Egyras / HeishaMon

Panasonic Aquarea air-water H, J, K and L series protocol decrypt
217 stars 113 forks source link

Heishamon crash during connecting webserver. Version Alpha-0776a05, build #537 on Heishamon V4. #494

Open McMagellan opened 3 weeks ago

McMagellan commented 3 weeks ago

As mentioned last week, there are problems with the web server connection from version 3.5 Yesterday I was able to document two such events.

At 6:10 p.m. I established a connection to Heishamon in a new tab without any further connection. During setup the page looks as shown in the picture. The uptime still shows 19 hours and 45 minutes but the page is frozen.

IMG_8490

After closing this tab and opening a new tab, the page opens but with a restarted uptime.

Screenshot 2024-06-09 at 23-52-43 Heisha monitor

After switching to the console page, I could see that no rules were active.

IMG_8492

After I rebooted in the main menu, the rules worked again.

The rules worked correctly until the reset, as can be seen on the grafana graphic. When idle (no heating mode), the quiet level is briefly set as a heartbeat every 30 minutes.

Screenshot 2024-06-09 at 23-46-24 Basisgrafik Moritz an Raspi4 V1 (Panasonic Aquarea 5KW Jeisha Monoblock) - Dashboards - Grafana

At first glance, this malfunction has nothing to do with the Rules Engine. However, I think it is possible that there could be a conflict in memory usage (bigger rule) or interrupts.

Ideally, the current processes would be monitored during initialization on the page instead of ..Loading.... One detail: I use Firefox as a browser and if the page freezes, the right mouse button temporarily no longer works.

At 11:50 p.m. I repeated the process with the same behavior. See image. The uptime here ran up to 5 hours and 40 minutes, which corresponds exactly to the time interval to 6:10 p.m.

Screenshot 2024-06-09 at 23-52-05 Heisha monitor

This process is not always reproducible and appears to occur sporadically.

I have not tested the behavior without an active rule or when establishing a URL connection with the Set XX command.

stumbaumr commented 3 weeks ago

According to https://github.com/IgorYbema/HeishaMon/pull/121#issuecomment-2086564359 you could hook a serial console to the HeishaMon PCB and get logging just before the reboot. My HeisaMon is outside with the Jeisha - rather difficult to place the computer there - but maybe a Raspi could work...
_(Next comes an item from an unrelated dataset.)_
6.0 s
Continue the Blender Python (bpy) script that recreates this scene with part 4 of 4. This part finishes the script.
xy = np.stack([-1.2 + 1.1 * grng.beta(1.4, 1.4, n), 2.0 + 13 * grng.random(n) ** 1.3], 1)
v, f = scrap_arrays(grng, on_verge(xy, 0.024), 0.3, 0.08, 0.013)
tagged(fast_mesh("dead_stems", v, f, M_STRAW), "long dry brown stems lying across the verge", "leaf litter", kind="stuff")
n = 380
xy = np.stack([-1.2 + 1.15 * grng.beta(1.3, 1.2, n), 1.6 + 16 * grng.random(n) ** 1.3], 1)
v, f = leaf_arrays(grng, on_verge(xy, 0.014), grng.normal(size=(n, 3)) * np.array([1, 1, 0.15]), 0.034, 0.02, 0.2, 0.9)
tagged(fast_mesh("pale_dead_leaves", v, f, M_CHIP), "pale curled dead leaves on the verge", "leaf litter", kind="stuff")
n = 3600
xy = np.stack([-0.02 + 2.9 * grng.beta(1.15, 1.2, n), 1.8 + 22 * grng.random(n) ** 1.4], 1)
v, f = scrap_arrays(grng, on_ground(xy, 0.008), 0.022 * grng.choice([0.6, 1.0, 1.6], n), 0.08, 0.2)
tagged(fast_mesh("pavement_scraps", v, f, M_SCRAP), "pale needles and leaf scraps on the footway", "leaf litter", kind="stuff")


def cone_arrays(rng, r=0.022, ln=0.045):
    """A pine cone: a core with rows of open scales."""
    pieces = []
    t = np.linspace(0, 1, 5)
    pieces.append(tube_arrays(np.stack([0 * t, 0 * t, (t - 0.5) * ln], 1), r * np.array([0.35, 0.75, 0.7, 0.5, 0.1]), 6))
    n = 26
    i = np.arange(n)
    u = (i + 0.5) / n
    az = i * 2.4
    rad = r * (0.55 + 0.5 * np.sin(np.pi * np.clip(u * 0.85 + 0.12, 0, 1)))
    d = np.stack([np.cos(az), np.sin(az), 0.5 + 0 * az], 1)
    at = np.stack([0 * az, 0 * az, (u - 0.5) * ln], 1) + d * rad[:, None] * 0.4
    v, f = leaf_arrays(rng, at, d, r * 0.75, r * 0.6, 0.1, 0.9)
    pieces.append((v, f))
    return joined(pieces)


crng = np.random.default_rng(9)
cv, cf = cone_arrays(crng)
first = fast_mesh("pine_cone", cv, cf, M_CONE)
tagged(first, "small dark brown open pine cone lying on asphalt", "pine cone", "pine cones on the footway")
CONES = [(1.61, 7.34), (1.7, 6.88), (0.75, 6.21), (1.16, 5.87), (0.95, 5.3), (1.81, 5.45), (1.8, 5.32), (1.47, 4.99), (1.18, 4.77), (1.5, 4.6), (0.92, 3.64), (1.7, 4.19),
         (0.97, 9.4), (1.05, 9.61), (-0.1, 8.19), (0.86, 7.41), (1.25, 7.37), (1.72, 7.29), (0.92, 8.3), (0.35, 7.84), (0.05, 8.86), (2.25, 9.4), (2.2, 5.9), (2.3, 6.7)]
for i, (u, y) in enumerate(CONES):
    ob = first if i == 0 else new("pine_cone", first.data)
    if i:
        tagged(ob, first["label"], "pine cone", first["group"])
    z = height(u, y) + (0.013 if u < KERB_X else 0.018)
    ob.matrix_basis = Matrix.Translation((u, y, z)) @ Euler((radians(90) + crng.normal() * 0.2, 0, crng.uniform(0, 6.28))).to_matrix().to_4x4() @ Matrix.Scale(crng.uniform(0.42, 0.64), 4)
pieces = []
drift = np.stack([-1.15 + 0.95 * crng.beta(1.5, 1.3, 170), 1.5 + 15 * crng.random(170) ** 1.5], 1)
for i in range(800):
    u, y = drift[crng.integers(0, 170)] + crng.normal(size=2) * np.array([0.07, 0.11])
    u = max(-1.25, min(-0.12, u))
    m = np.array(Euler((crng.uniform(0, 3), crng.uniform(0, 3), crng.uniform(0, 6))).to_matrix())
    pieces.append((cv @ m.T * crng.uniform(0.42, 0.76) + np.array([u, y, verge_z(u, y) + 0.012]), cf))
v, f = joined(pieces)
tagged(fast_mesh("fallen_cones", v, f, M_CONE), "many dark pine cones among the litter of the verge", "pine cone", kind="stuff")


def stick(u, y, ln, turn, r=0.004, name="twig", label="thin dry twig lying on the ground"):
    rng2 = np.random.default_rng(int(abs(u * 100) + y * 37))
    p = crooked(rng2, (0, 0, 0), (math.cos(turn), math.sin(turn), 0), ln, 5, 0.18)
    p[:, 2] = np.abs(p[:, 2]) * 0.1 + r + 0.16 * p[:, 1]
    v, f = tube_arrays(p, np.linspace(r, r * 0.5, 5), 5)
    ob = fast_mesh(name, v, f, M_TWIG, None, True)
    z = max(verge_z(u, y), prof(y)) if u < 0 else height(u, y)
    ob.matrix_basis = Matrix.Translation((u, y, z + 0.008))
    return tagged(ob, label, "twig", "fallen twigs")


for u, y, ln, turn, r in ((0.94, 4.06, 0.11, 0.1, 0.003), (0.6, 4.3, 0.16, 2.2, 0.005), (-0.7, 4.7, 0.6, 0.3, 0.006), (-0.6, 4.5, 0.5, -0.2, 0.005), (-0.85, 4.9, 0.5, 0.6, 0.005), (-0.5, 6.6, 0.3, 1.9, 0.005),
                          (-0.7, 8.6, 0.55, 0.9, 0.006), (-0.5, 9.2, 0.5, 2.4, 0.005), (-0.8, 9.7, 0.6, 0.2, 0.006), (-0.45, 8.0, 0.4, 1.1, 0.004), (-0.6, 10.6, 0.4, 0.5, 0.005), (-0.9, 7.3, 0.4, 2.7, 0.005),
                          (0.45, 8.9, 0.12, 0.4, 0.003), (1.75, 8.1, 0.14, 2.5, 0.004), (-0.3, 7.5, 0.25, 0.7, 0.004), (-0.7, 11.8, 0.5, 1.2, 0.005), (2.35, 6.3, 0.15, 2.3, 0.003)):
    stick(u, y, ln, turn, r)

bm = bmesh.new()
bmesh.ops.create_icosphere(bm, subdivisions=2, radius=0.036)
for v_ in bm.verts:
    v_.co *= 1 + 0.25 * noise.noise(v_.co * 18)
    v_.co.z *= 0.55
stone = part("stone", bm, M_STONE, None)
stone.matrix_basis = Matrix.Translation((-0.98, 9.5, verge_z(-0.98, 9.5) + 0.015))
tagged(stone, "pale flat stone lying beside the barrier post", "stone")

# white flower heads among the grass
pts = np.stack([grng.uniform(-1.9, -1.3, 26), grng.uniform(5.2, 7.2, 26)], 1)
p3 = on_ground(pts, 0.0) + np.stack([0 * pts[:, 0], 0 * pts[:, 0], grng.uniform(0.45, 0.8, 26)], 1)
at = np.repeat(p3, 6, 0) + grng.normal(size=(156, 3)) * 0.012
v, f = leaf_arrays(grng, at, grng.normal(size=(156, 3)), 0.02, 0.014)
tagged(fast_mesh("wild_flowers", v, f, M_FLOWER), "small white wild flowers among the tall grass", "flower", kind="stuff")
McMagellan commented 3 weeks ago

If I were a developer,

i would try to implement some kind of internal error memory in the non-volatile area. This does not have to be permanent and could be activated in the settings as required. For example, around 1000 lines in which status messages with a time stamp can be written on a rolling basis. Then you could display the entire content via a browser tab by calling e.g. http://192.168.178.82/errorlog and save it as a txt file if necessary. It would be important to get information that arises when the web server is down. Following the historical data, the current reports could then be output live. All this without additional hardware.

But I'm not a developer.

geduxas commented 3 weeks ago

There is hardware, openserial (serial logger) it's device with SD card.. you easy could attach it to heishamon serial output and store everything on SD card..
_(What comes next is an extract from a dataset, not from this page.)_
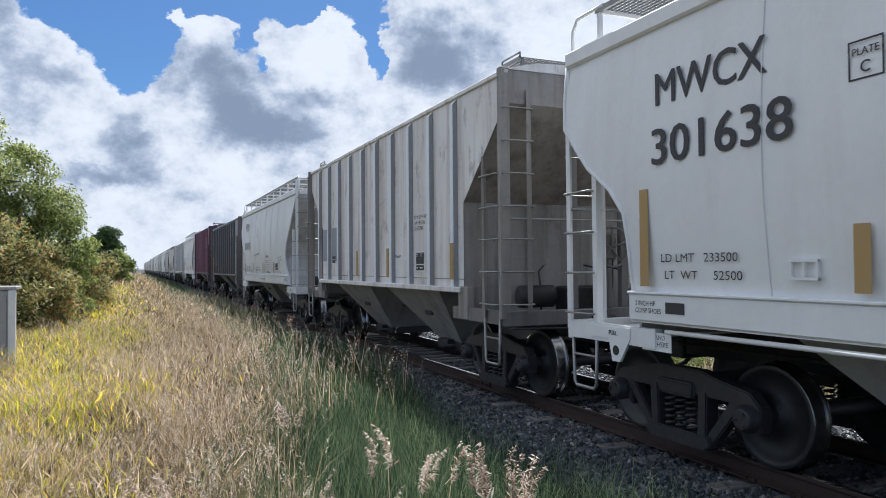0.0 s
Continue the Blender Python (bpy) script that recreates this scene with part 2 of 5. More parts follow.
# ---- mesh helpers ----
class Build:
    def __init__(self):
        self.v, self.f, self.s = [], [], []

    def quad(self, *p):
        n = len(self.v)
        self.v += [tuple(q) for q in p]
        self.f.append(tuple(range(n, n + len(p))))
        self.s.append(False)

    def box(self, x0, x1, y0, y1, z0, z1, c=0.0):
        """A box; c cuts its edges."""
        if not c:
            n = len(self.v)
            self.v += [(x, y, z) for x in (x0, x1) for y in (y0, y1) for z in (z0, z1)]
            self.f += [(n, n + 1, n + 3, n + 2), (n + 4, n + 6, n + 7, n + 5), (n, n + 4, n + 5, n + 1),
                       (n + 2, n + 3, n + 7, n + 6), (n, n + 2, n + 6, n + 4), (n + 1, n + 5, n + 7, n + 3)]
            self.s += [False] * 6
            return
        bm = bmesh.new()
        bmesh.ops.create_cube(bm, size=1, matrix=Matrix.Translation(((x0 + x1) / 2, (y0 + y1) / 2, (z0 + z1) / 2))
                              @ Matrix.Diagonal((x1 - x0, y1 - y0, z1 - z0, 1)))
        bmesh.ops.bevel(bm, geom=bm.edges[:], offset=c, segments=1, affect="EDGES")
        n = len(self.v)
        bm.verts.index_update()
        self.v += [tuple(q.co) for q in bm.verts]
        self.f += [tuple(n + q.index for q in f.verts) for f in bm.faces]
        self.s += [False] * len(bm.faces)
        bm.free()

    def prism(self, poly, a, b, axis=0):
        """A polygon of (y, z) pushed along x from a to b (axis 1: (x, z) along y; axis 2: (x, y) along z)."""
        def put(p, d):
            return ((d, p[0], p[1]), (p[0], d, p[1]), (p[0], p[1], d))[axis]
        n, m = len(self.v), len(poly)
        self.v += [put(p, a) for p in poly] + [put(p, b) for p in poly]
        self.f += [tuple(range(n, n + m)), tuple(range(n + 2 * m - 1, n + m - 1, -1))]
        self.f += [(n + i, n + (i + 1) % m, n + m + (i + 1) % m, n + m + i) for i in range(m)]
        self.s += [False] * (m + 2)

    def tube(self, points, r, n=6, closed=False, flat=1.0):
        pts = [Vector(p) for p in points]
        base, last = len(self.v), None
        for i, p in enumerate(pts):
            a = pts[i - 1] if i or closed else p
            b = pts[(i + 1) % len(pts)] if i < len(pts) - 1 or closed else p
            d = (b - a).normalized()
            u = Vector((0, 0, 1)) if abs(d.z) < 0.9 else Vector((1, 0, 0))
            if last is not None:
                u = last
            e1 = (u - d * u.dot(d)).normalized()
            last = e1
            e2 = d.cross(e1)
            for j in range(n):
                t = 2 * math.pi * j / n
                self.v.append(tuple(p + e1 * (r * math.cos(t)) + e2 * (r * flat * math.sin(t))))
        m = len(pts)
        for i in range(m if closed else m - 1):
            for j in range(n):
                a, b = base + i * n + j, base + i * n + (j + 1) % n
                c, e = base + ((i + 1) % m) * n + (j + 1) % n, base + ((i + 1) % m) * n + j
                self.f.append((a, b, c, e))
                self.s.append(True)
        if not closed:
            self.f += [tuple(base + j for j in range(n)), tuple(base + (m - 1) * n + j for j in reversed(range(n)))]
            self.s += [False, False]

    def lathe(self, rings, n=32):
        """Rings of (x, radius) turned round the x axis."""
        base, m = len(self.v), len(rings)
        for x, r in rings:
            self.v += [(x, r * math.cos(2 * math.pi * j / n), r * math.sin(2 * math.pi * j / n)) for j in range(n)]
        for i in range(m - 1):
            for j in range(n):
                self.f.append((base + i * n + j, base + i * n + (j + 1) % n, base + (i + 1) * n + (j + 1) % n, base + (i + 1) * n + j))
                self.s.append(True)
        self.f += [tuple(base + j for j in range(n)), tuple(base + (m - 1) * n + j for j in reversed(range(n)))]
        self.s += [False, False]

    def grid(self, rows, smooth=True):
        base, m, n = len(self.v), len(rows), len(rows[0])
        for r in rows:
            self.v += [tuple(p) for p in r]
        for i in range(m - 1):
            for j in range(n - 1):
                a = base + i * n + j
                self.f.append((a, a + 1, a + n + 1, a + n))
                self.s.append(smooth)

    def mesh(self, name, *mats):
        me = bpy.data.meshes.new(name)
        me.from_pydata(self.v, [], self.f)
        me.polygons.foreach_set("use_smooth", self.s)
        for m in mats:
            me.materials.append(m)
        bm = bmesh.new()
        bm.from_mesh(me)
        bmesh.ops.recalc_face_normals(bm, faces=bm.faces[:])
        bm.to_mesh(me)
        bm.free()
        return me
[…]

McMagellan commented 2 weeks ago

Next day, next crash!

My rule development has grown to around 300 lines and because it got cold to 6° that night, I left the HP running. Last rule update with crash was around 00:16h. After that, no more console connection until the next morning at 7:20 a.m. The first call at 7:20 led to the already familiar crash behavior. In the screenshot you can see that the uptime is 7 hours and 3 minutes but the window is frozen. There were no MQTT reonnects either and the Wifi- connection is excellent. After restarting the tab, the uptime is also restarted and the rules are no longer running. After a reboot the rules worked again.
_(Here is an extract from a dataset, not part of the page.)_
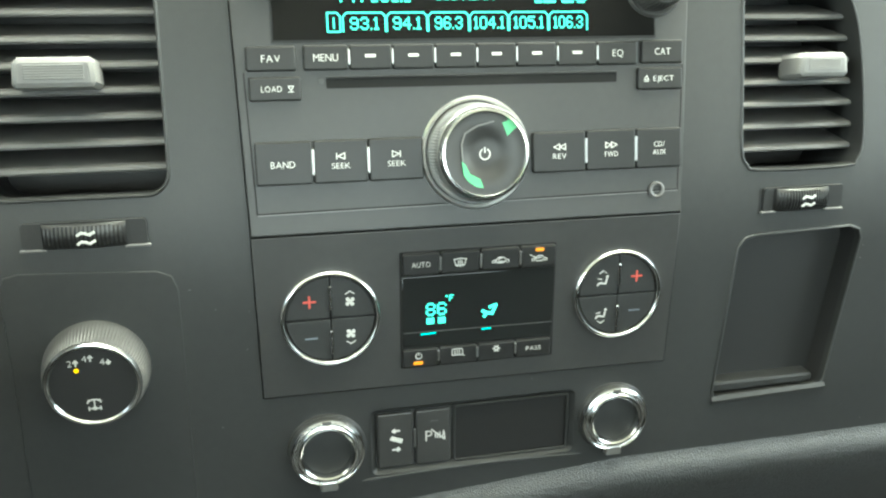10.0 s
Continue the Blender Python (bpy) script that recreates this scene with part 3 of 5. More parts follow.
def air_vent(m, outline, rows, knob, label, depth=-7.0, fade=0.0):
    """An air vent in the frame m: a dark duct, one tilted slat a row (u0, u1, v), and a slider tab."""
    ob = thing("air_vent", m, label, "air vent", "dashboard air vents")
    bm = bmesh.new()
    loft(bm, [[(u, v, -0.5) for u, v in outline], [(u, v, -42) for u, v in outline]], cap1=True)
    part("duct", bm, M["black"], ob, "black duct behind the slats")
    bm = bmesh.new()
    ins, n = inset(outline, 1.1), len(outline)
    loft(bm, [[(u, v, 0.0) for u, v in inset(outline, -0.6)], [(u, v, 0.7) for u, v in inset(outline, 0.1)], [(u, v, 0.5) for u, v in inset(outline, 0.7)], [(u, v, -3) for u, v in ins], [(u, v, -14) for u, v in ins]])
    part("frame", bm, M["panel"], ob)
    for u0, u1, v in rows:
        bm = bmesh.new()
        prof = [(v + 8.6, depth - 24), (v + 7.2, depth - 19), (v + 4.0, depth - 9), (v + 2.4, depth - 4), (v + 1.6, depth - 1.5), (v + 0.8, depth - 0.3), (v - 0.3, depth), (v - 1.0, depth - 0.6), (v - 1.2, depth - 2.0), (v + 6.6, depth - 24)]
        loft(bm, [[(u, a, b) for a, b in prof] for u in (u0, u1)], cap0=True, cap1=True)
        part("slat", bm, M["slat"], ob)
    u0, u1, v0, v1 = knob
    tab = part("slider_tab", prism(bmesh.new(), [(u0 + 2, v1), (u1 - 2, v1), (u1, v1 - 2), (u1 + 0.6, v0 + 2), (u1 - 1, v0), (u0 + 1, v0), (u0 - 0.6, v0 + 2), (u0, v1 - 2)], depth - 2, 7, 2.2), M["grip"], ob, "grey ribbed slider tab")
    part("tab_face", prism(bmesh.new(), rrect(u0 + 2.6, u1 - 2.6, v0 + 2.2, v1 - 2.4, 1.2), 6, 7.1, 0), M["slat"], tab)
    for k in range(6):
        part("rib", block(u0 + 4, u1 - 4, v0 + 3.4 + k * (v1 - v0 - 6) / 6, v0 + 4.1 + k * (v1 - v0 - 6) / 6, 6.8, 7.35, 0.2, 0.2), M["grip"], tab)
    return ob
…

Screenshot 2024-06-12 at 07-20-35 Heisha monitor

In the Grafana graphic you can see that the rules worked perfectly the whole time until 7:20 (after I had previously removed all 32 print lines from the rulesset to save resources).

Screenshot 2024-06-12 at 09-37-57 Basisgrafik Max an Raspi3 V1 (Panasonic Aquarea 5KW Jeisha Monoblock) - Dashboards - Grafana

What could be the cause and how can I help troubleshoot the problem?

P.S.: SetCurves and the new trigger design work excellently. It would be a shame if my use of rules came to an end again like last year when the variables were lost for an unknown reason. (ver 3.2.3) There were no longer any problems with parsing.